> _Problem description_:
Reproduce the data below in full and exclude every picture.
═════ Material
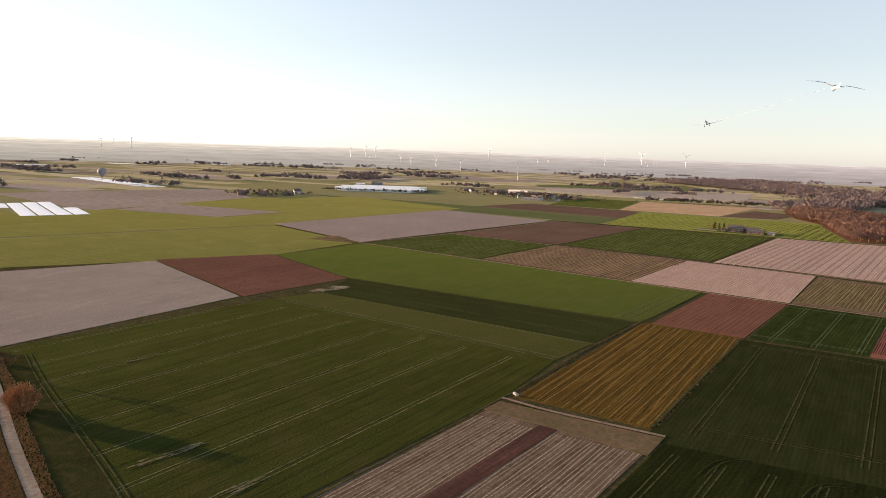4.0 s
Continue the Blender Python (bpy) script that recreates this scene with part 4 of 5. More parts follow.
g = random.Random(31)
garden = []
def block_house(w, l, eave, rise, wall, roof):
    a, b = l / 2, w / 2
    v = [(-a, -b, 0), (a, -b, 0), (a, b, 0), (-a, b, 0), (-a, -b, eave), (a, -b, eave), (a, b, eave), (-a, b, eave), (-a, 0, eave + rise), (a, 0, eave + rise)]
    walls = [(0, 1, 5), (0, 5, 4), (2, 3, 7), (2, 7, 6), (1, 2, 6), (1, 6, 9), (1, 9, 5), (3, 0, 4), (3, 4, 8), (3, 8, 7)]
    tiles = [(x * 1.04, y * 1.08, z + 0.12) for x, y, z in v]
    return [(arrays((v, walls)), wall), (arrays((tiles, [(4, 5, 9), (4, 9, 8), (6, 7, 8), (6, 8, 9)])), roof)]


KINDS["home0"], KINDS["home1"], KINDS["home2"] = block_house(8, 11, 3.6, 3.4, BRICK_WALL, ROOF_DARK), block_house(8, 10, 4.2, 3.4, WHITE_WALL, ROOF_DARK), block_house(9, 12, 3.4, 3.8, BRICK_WALL, ROOF_BROWN)
lots = sorted((math.hypot(x - 60, y + 250), x, y) for x, y, s, a in scatter(VILLAGE, 23.5, 41) if math.hypot(x - 661, y - 1000) > 20)
behind = []
for n, (_, x, y) in enumerate(lots):
    turn, size = g.choice((20, 110, 65, 155)) + g.uniform(-12, 12), g.uniform(0.58, 0.85)
    if n < 245:
        put_house(g.choice((0, 0, 1, 2, 3, 3, 3, 4)), x, y, turn, "houses of the village behind the fields", size)
    else:
        behind.append((x, y, size, radians(turn), "home%d" % g.randrange(3)))
    garden += [(x + g.uniform(-14, 14), y + g.uniform(-14, 14)) for _ in range(6)]
merged("village_rear", "dark-roofed houses at the back of the village", behind, KINDS, "houses")
for x, y in ((-690, 1030), (-672, 1046), (-640, 1015), (-618, 1052), (-600, 1010), (-582, 1060), (-566, 1024), (-552, 990), (-548, 1040), (-530, 1010), (-524, 960), (-505, 985), (-500, 1040), (-488, 950), (-478, 1010), (-470, 960), (-455, 985), (-520, 920), (-560, 930), (-600, 960), (-640, 975), (-500, 905), (-465, 915), (-720, 1000), (-742, 1015), (-660, 1000)):
    put_house(g.choice((0, 0, 3, 3, 4, 3)), x, y, g.uniform(0, 180), "houses of the hamlet on the plain", g.uniform(0.75, 1.05))
    garden += [(x + g.uniform(-20, 20), y + g.uniform(-18, 12)) for _ in range(7)]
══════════
> _Exercise output_:
4.0 s
Continue the Blender Python (bpy) script that recreates this scene with part 4 of 5. More parts follow.
g = random.Random(31)
garden = []
def block_house(w, l, eave, rise, wall, roof):
    a, b = l / 2, w / 2
    v = [(-a, -b, 0), (a, -b, 0), (a, b, 0), (-a, b, 0), (-a, -b, eave), (a, -b, eave), (a, b, eave), (-a, b, eave), (-a, 0, eave + rise), (a, 0, eave + rise)]
    walls = [(0, 1, 5), (0, 5, 4), (2, 3, 7), (2, 7, 6), (1, 2, 6), (1, 6, 9), (1, 9, 5), (3, 0, 4), (3, 4, 8), (3, 8, 7)]
    tiles = [(x * 1.04, y * 1.08, z + 0.12) for x, y, z in v]
    return [(arrays((v, walls)), wall), (arrays((tiles, [(4, 5, 9), (4, 9, 8), (6, 7, 8), (6, 8, 9)])), roof)]


KINDS["home0"], KINDS["home1"], KINDS["home2"] = block_house(8, 11, 3.6, 3.4, BRICK_WALL, ROOF_DARK), block_house(8, 10, 4.2, 3.4, WHITE_WALL, ROOF_DARK), block_house(9, 12, 3.4, 3.8, BRICK_WALL, ROOF_BROWN)
lots = sorted((math.hypot(x - 60, y + 250), x, y) for x, y, s, a in scatter(VILLAGE, 23.5, 41) if math.hypot(x - 661, y - 1000) > 20)
behind = []
for n, (_, x, y) in enumerate(lots):
    turn, size = g.choice((20, 110, 65, 155)) + g.uniform(-12, 12), g.uniform(0.58, 0.85)
    if n < 245:
        put_house(g.choice((0, 0, 1, 2, 3, 3, 3, 4)), x, y, turn, "houses of the village behind the fields", size)
    else:
        behind.append((x, y, size, radians(turn), "home%d" % g.randrange(3)))
    garden += [(x + g.uniform(-14, 14), y + g.uniform(-14, 14)) for _ in range(6)]
merged("village_rear", "dark-roofed houses at the back of the village", behind, KINDS, "houses")
for x, y in ((-690, 1030), (-672, 1046), (-640, 1015), (-618, 1052), (-600, 1010), (-582, 1060), (-566, 1024), (-552, 990), (-548, 1040), (-530, 1010), (-524, 960), (-505, 985), (-500, 1040), (-488, 950), (-478, 1010), (-470, 960), (-455, 985), (-520, 920), (-560, 930), (-600, 960), (-640, 975), (-500, 905), (-465, 915), (-720, 1000), (-742, 1015), (-660, 1000)):
    put_house(g.choice((0, 0, 3, 3, 4, 3)), x, y, g.uniform(0, 180), "houses of the hamlet on the plain", g.uniform(0.75, 1.05))
    garden += [(x + g.uniform(-20, 20), y + g.uniform(-18, 12)) for _ in range(7)]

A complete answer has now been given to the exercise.